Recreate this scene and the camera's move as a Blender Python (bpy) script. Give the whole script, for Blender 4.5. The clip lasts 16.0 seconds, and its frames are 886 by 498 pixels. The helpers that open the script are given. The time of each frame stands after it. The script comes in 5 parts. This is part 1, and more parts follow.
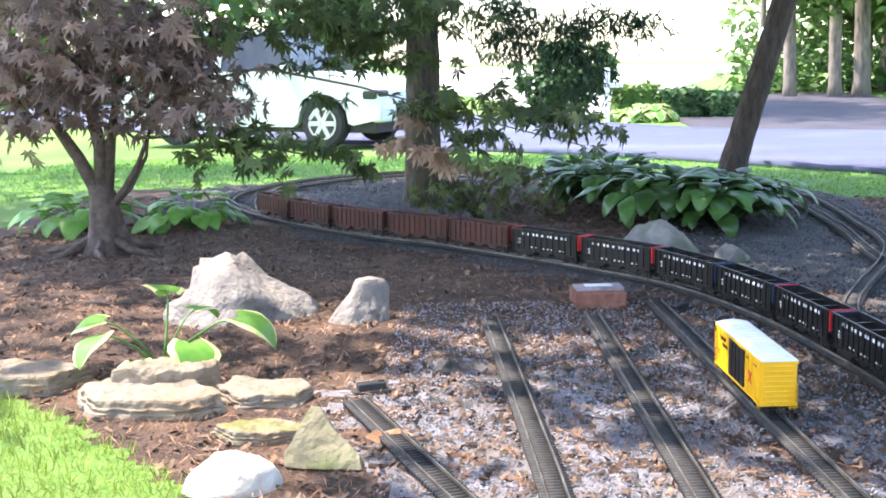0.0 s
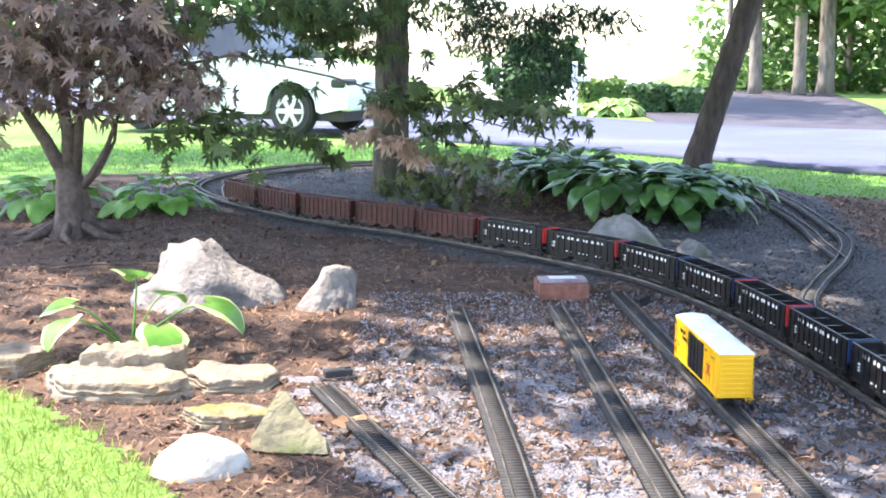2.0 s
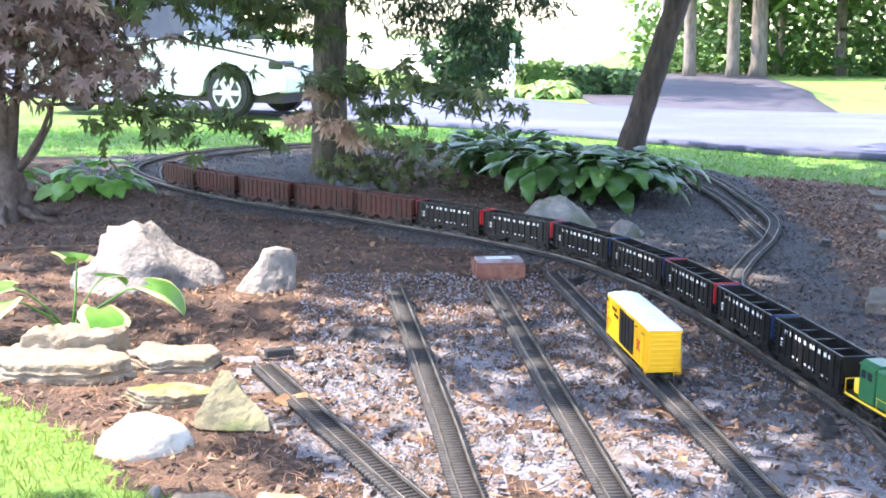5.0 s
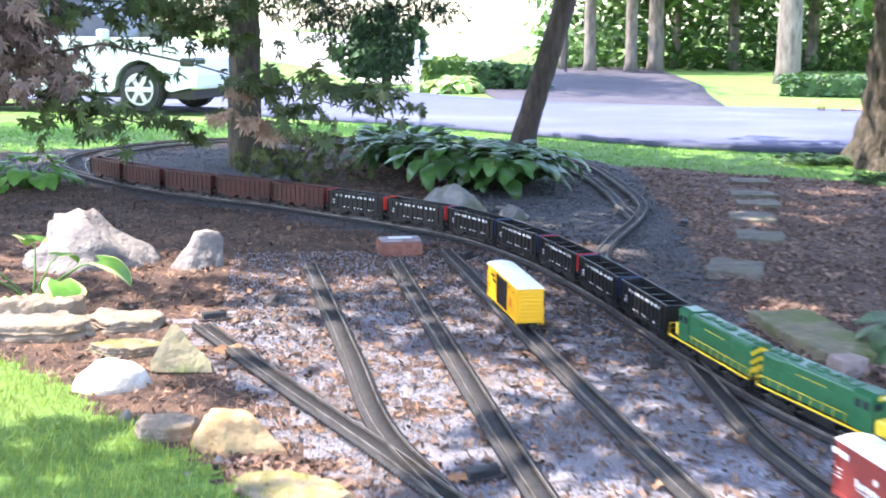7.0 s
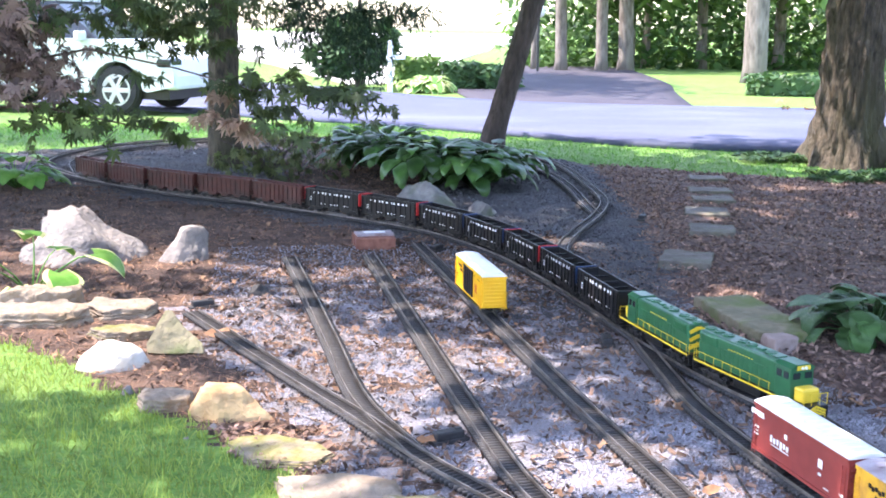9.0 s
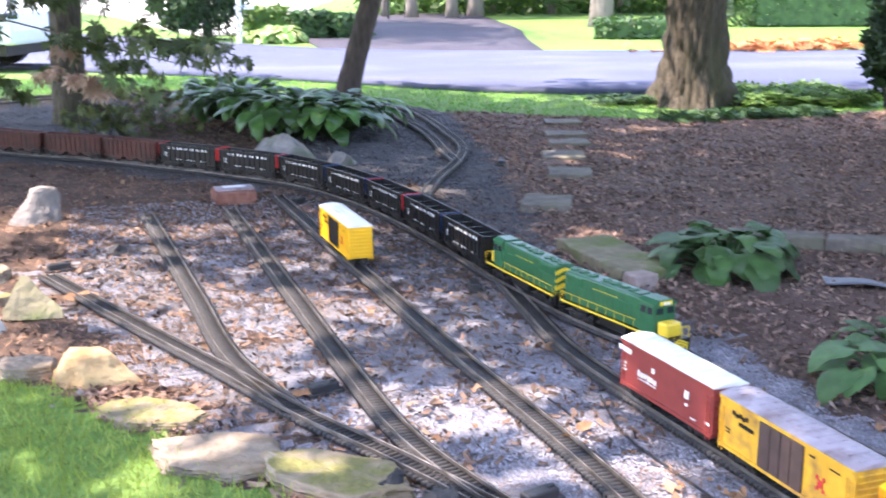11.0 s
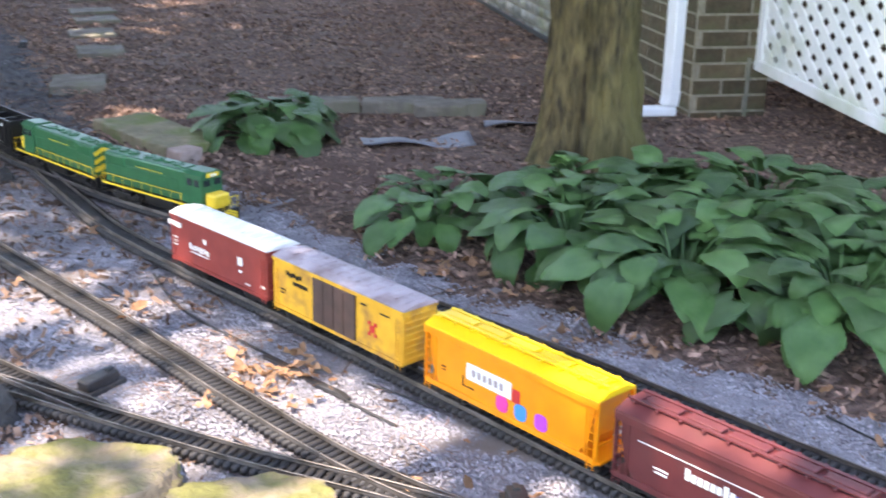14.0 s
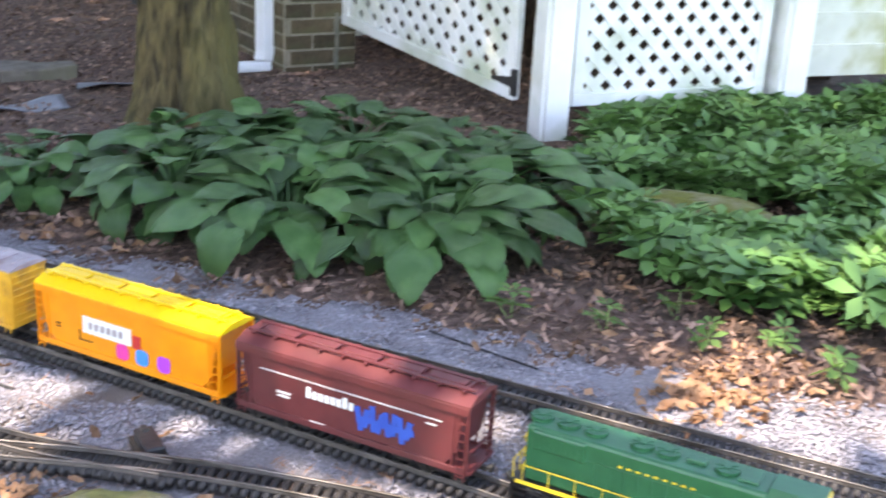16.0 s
---+---
Reproduce the material in its entirety and word for word, without the pictures.

Recreate this scene and the camera's move as a Blender Python (bpy) script. Give the whole script, for Blender 4.5. The clip lasts 16.0 seconds, and its frames are 886 by 498 pixels. The helpers that open the script are given. The time of each frame stands after it. The script comes in 5 parts. This is part 1, and more parts follow.
0.0 s
2.0 s
5.0 s
7.0 s
9.0 s
11.0 s
14.0 s
16.0 s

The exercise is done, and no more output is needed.